Finding a Path Forward When Law Enforcement Needs Digital Evidence Held in Other Nations

Written by Chris Calabrese

Originally published on June 28, 2017 by the American Constitution Society.

Last week in United States vs. Microsoft, the Department of Justice (DOJ) petitioned the Supreme Court to decide the reach of the U.S. government when compelling U.S. companies to turn over data stored outside the U.S. Courts are divided on the issue. The Second Circuit Court of Appeals held that the Electronic Communications Privacy Act (ECPA) cannot reach extraterritorially. Magistrates in other circuits have disagreed, interpreting the search as occurring where a company discloses data, not where the data is seized. However, what no one disputes is that as the number of requests skyrockets, the system for accessing data across borders is deeply in need of reform, and that courts are ill-suited to tackle the complicated equities at stake.

The current system uses Mutual Legal Assistance Treaties (MLATs) to allow foreign law enforcement to pass requests to their domestic counterparts, who in turn serve them on specific providers. The process is slow and sometimes frustrating for law enforcement. U.S. service providers are frequently caught in the middle – they are not only worried about violating the privacy rules of a particular country, but also about thwarting legitimate investigations. At the same time, privacy advocates rightly note that U.S. law – undergirded in many cases by the protections of the Fourth Amendment – is particularly strong and shouldn’t be abandoned.

While there are no perfect solutions to this problem, at the Center for Democracy & Technology we have argued that significant progress can made through a package of reforms focused in four areas:

  • Bilateral agreements between select nations that would allow law enforcement to go directly to a particular service provider. These agreements must be cabined by strict privacy rules.
  • Improvements to the existing MLAT system so countries that are not eligible for direct access can still work quickly with local police in appropriate situations.
  • Improvements to domestic U.S. law that set a privacy baseline.
  • Adoption of legal changes that allow U.S. law enforcement to reach data held outside of the U.S. in appropriate circumstances.

As part of recent Congressional testimony, the Department of Justice described their own structure for bilateral agreements. Appropriately, it would authorize agreements only with countries that “provide robust protections of human rights, privacy and other fundamental freedoms” and lays out key criteria to meet that test. Unfortunately, these are only “factors” DOJ would consider; they are not requirements. To enact a strong, privacy-protective reciprocal framework within bilateral agreements between nations, each of these “factors” should be clarified and be made into “requirements”, and the evidence justifying them should be described in notice and comment procedures of the Administrative Procedure Act. DOJ must also improve the legal standards for accessing information so they more closely resemble the U.S. probable cause standard and require independent judicial review. Finally, no bilateral agreement should authorize invasive techniques like wiretapping or voluntary disclosure of metadata.

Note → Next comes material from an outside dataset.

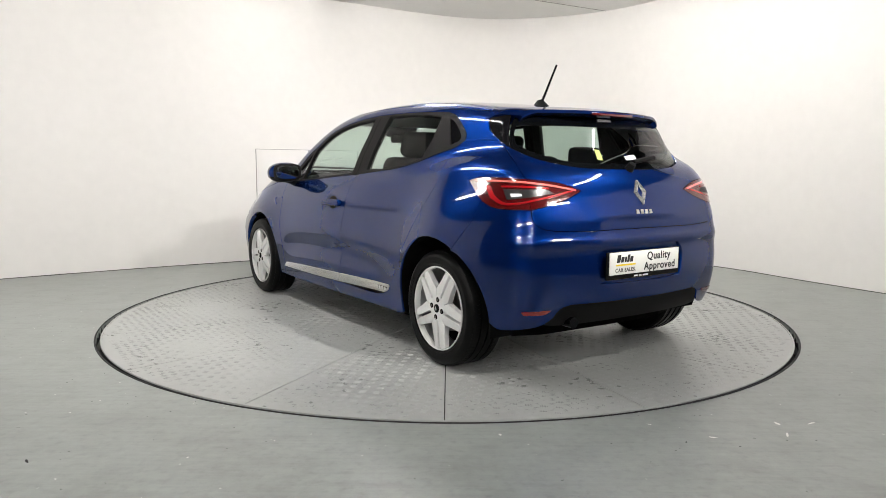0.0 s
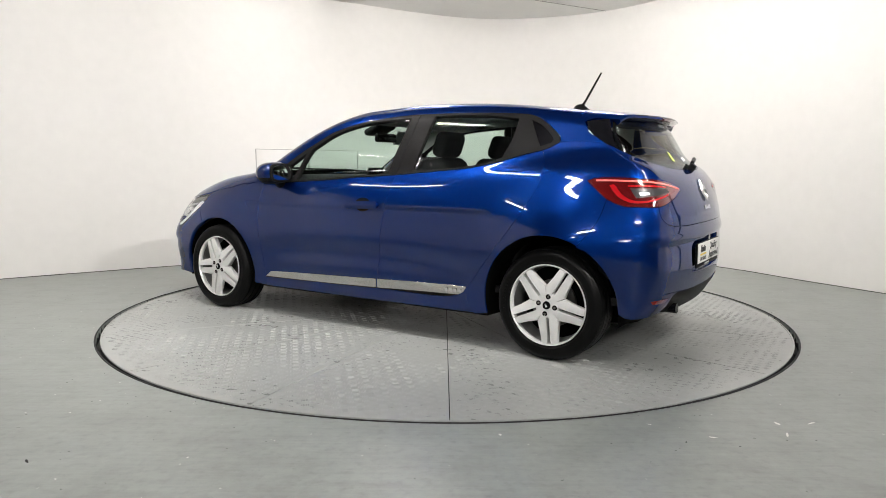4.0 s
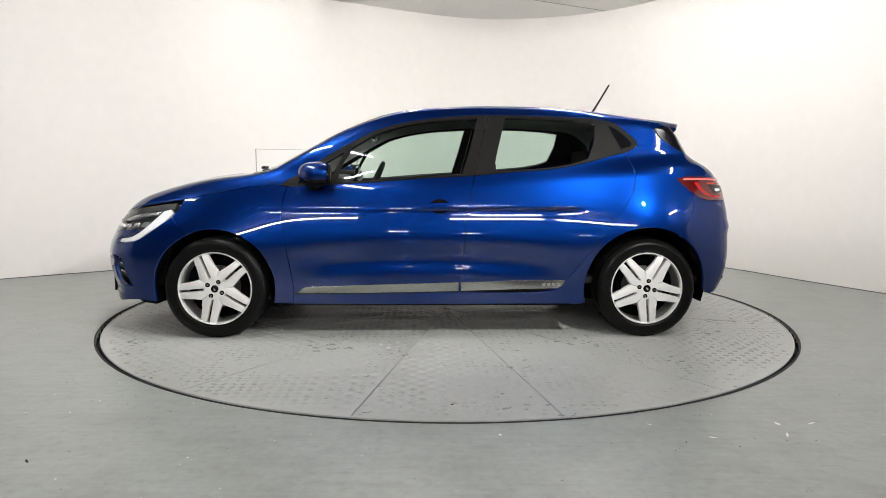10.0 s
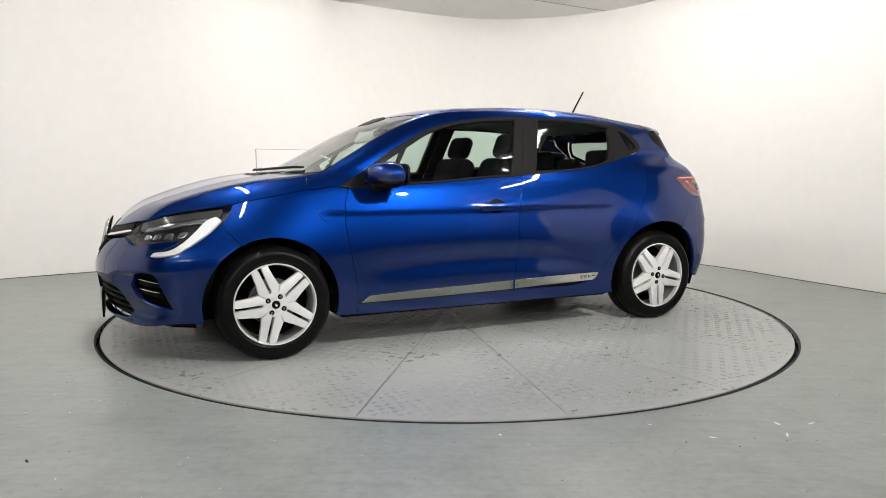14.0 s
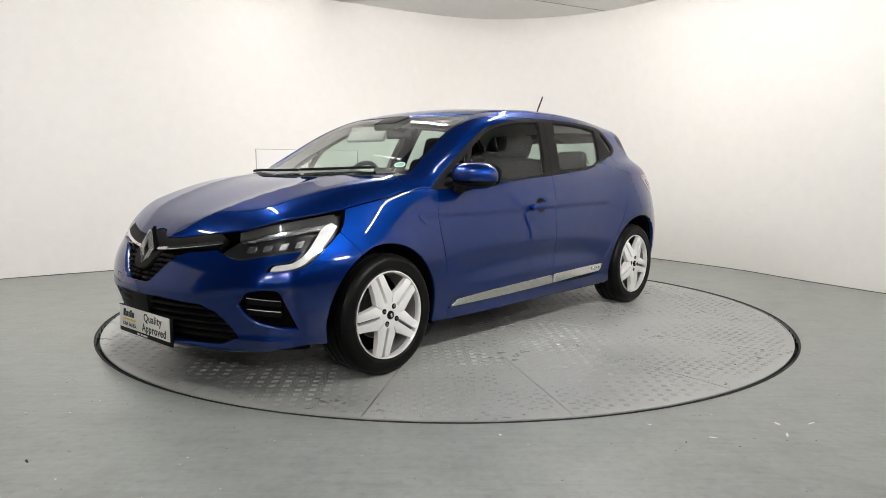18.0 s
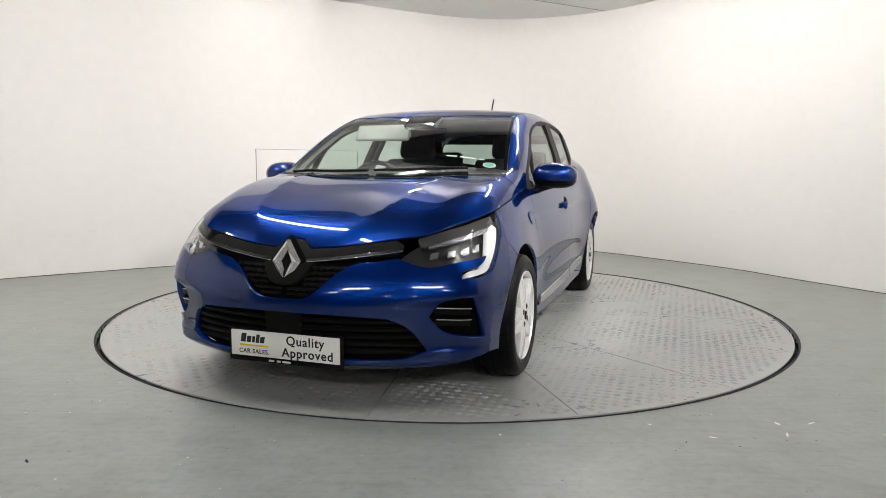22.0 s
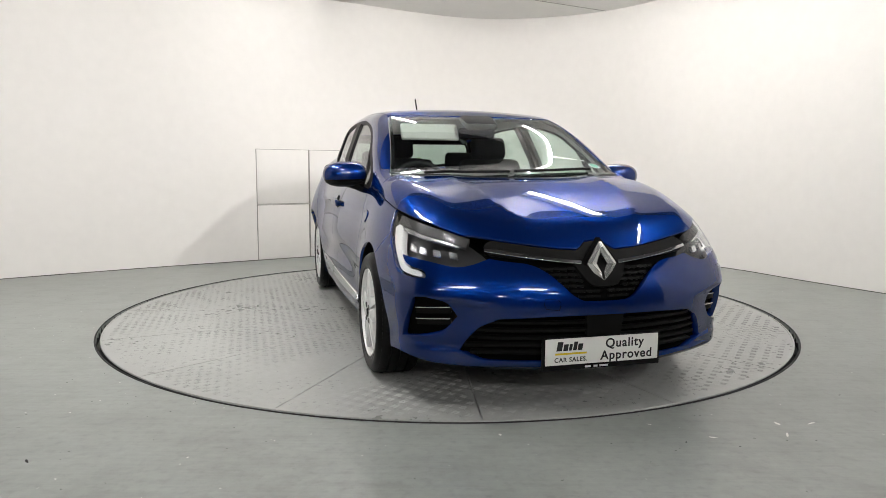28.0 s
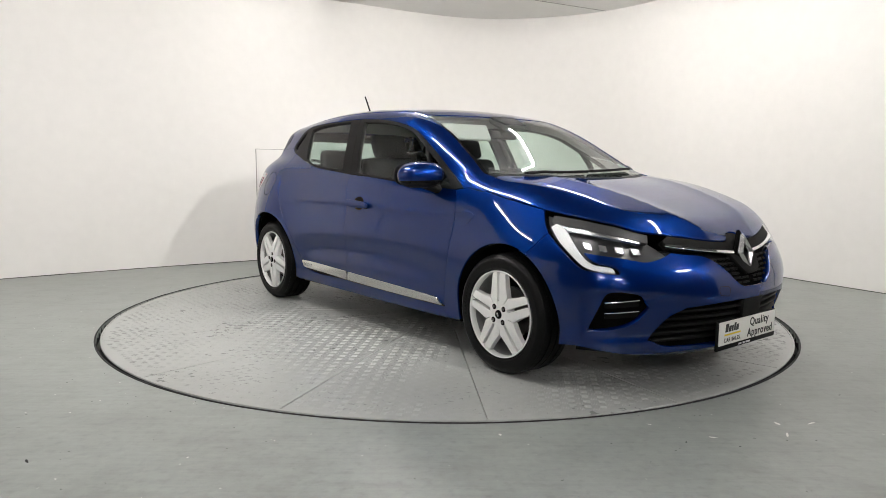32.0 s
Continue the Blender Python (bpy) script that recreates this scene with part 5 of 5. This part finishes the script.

Second, since not every nation will qualify for a bilateral agreement like the proposed DOJ plan, Congress should reform the existing MLAT process. The International Communications Privacy Act (ICPA) introduced last Congress would reform the system by requiring DOJ to create and post an MLAT request form for foreign government use; creating an online docketing system that would allow foreign governments to track the status of their MLAT requests; and reporting on an annual basis the number of MLAT requests the U.S. receives from foreign governments and makes to those governments, and the average processing time for each.

Third, Congress must set a privacy baseline in U.S. law by passing the Email Privacy Act. This legislation – which has passed the House unanimously in the last two Congresses – would require law enforcement to obtain a warrant for the content of emails. While a warrant for content is generally assumed as the default for DOJ when talking about cross-border demands, the reality is ECPA authorizes access to content with the use of a simple subpoena with notice in many circumstances. While we commend service providers and the DOJ for voluntarily following the warrant requirement laid out by the Sixth Circuit in U.S. vs. Warshak, federal statutory reform needs to codify this standard.

Finally, any proposal should address how the U.S. accesses data held outside the country. We have to move away from the use of the location of data as a standard and establish a rule for the scope of U.S. warrants that turns on the nationality and location of the subscriber or customer whose data are sought. It should also respect other nations’ interests by deferring to them when bilateral agreements are in place.

Sorting out the appropriate policy response for the cross-border flow of data is fraught, involving the interrelationship of complicated systems and legal doctrines. However, we believe a legislative proposal that includes these four proposals can make significant inroads toward respecting the comity between nations, speeding lawful access by government to electronic communications and protecting individual privacy.